===== INFORMATION PROVIDED

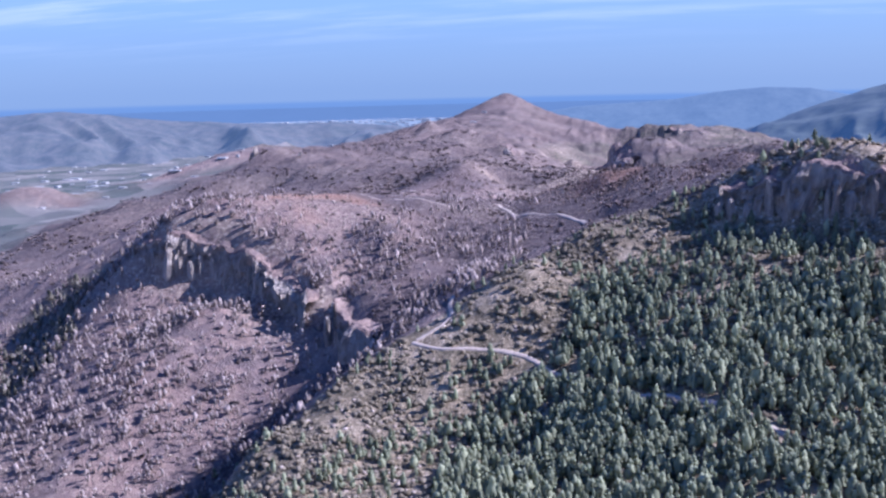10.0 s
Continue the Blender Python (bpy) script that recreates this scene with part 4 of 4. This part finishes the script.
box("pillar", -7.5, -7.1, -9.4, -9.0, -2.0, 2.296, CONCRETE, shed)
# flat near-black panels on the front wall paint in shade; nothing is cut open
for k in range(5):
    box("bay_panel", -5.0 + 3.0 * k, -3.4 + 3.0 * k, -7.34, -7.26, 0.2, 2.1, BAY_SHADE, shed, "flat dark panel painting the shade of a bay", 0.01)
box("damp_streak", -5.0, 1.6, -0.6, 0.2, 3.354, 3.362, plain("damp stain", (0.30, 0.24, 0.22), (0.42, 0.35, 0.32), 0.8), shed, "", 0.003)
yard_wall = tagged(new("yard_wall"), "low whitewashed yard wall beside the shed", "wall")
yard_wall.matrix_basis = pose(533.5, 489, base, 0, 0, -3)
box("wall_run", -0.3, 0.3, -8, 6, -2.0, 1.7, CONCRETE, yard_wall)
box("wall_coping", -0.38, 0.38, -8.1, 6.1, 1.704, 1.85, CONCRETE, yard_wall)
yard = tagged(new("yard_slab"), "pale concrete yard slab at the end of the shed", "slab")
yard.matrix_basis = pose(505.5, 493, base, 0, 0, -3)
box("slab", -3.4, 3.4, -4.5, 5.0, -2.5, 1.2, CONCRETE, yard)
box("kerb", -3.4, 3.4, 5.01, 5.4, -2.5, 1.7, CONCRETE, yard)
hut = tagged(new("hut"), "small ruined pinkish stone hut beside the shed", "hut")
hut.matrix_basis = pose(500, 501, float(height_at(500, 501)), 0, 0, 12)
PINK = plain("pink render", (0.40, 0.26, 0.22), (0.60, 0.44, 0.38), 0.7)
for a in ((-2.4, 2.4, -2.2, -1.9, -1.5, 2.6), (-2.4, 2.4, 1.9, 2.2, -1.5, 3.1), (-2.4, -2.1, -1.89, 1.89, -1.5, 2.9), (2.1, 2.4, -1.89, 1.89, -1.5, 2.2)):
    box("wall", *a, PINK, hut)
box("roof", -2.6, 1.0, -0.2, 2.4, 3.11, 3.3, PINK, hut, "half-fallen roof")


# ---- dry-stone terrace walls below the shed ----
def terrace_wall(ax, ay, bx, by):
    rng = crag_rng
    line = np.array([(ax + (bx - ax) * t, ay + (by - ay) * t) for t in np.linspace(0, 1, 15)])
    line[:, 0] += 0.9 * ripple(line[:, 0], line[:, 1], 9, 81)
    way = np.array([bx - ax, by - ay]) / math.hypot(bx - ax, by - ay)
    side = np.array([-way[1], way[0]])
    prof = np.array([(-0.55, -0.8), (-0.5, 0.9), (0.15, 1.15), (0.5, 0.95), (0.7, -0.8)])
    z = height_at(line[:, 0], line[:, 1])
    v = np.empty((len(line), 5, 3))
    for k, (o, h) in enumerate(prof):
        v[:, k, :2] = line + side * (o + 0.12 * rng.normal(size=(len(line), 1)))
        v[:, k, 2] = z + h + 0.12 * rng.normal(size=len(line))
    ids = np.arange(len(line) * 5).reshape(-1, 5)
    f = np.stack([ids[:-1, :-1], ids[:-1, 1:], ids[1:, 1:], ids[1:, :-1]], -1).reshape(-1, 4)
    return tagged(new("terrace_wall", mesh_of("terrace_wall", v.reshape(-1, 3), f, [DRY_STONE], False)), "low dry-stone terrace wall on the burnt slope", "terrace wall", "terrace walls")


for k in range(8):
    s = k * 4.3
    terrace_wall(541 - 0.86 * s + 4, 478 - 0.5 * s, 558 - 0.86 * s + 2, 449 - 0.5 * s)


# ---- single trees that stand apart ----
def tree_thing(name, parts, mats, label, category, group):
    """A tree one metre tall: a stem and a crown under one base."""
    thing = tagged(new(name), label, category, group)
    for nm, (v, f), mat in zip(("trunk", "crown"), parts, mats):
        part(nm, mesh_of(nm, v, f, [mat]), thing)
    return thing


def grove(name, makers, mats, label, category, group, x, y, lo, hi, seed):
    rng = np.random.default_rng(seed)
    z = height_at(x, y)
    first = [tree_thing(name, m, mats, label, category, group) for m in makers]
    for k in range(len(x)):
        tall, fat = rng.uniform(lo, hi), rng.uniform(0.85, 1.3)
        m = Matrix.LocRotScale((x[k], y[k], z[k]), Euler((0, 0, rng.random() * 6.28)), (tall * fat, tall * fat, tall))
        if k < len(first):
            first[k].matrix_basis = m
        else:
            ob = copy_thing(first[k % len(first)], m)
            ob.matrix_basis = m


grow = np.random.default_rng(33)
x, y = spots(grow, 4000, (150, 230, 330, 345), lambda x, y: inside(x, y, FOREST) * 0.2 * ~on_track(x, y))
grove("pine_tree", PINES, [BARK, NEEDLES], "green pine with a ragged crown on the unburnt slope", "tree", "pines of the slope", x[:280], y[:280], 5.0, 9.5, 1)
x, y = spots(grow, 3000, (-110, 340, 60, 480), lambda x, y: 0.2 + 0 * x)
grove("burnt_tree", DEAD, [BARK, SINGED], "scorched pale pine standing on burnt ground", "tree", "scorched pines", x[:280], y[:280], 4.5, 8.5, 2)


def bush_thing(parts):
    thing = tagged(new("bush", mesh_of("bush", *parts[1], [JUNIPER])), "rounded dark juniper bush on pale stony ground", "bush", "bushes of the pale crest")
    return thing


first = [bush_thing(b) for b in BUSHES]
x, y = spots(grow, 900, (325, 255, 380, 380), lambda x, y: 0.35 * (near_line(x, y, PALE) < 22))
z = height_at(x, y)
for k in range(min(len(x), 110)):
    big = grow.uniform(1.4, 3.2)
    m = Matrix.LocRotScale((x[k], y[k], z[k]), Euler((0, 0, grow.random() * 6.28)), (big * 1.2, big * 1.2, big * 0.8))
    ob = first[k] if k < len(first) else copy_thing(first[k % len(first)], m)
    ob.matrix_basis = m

==========

**WHAT IS BEING ASKED:** Pull every line containing "with" from the material above.

**EXERCISE RESPONSE:**
Continue the Blender Python (bpy) script that recreates this scene with part 4 of 4. This part finishes the script.
grove("pine_tree", PINES, [BARK, NEEDLES], "green pine with a ragged crown on the unburnt slope", "tree", "pines of the slope", x[:280], y[:280], 5.0, 9.5, 1)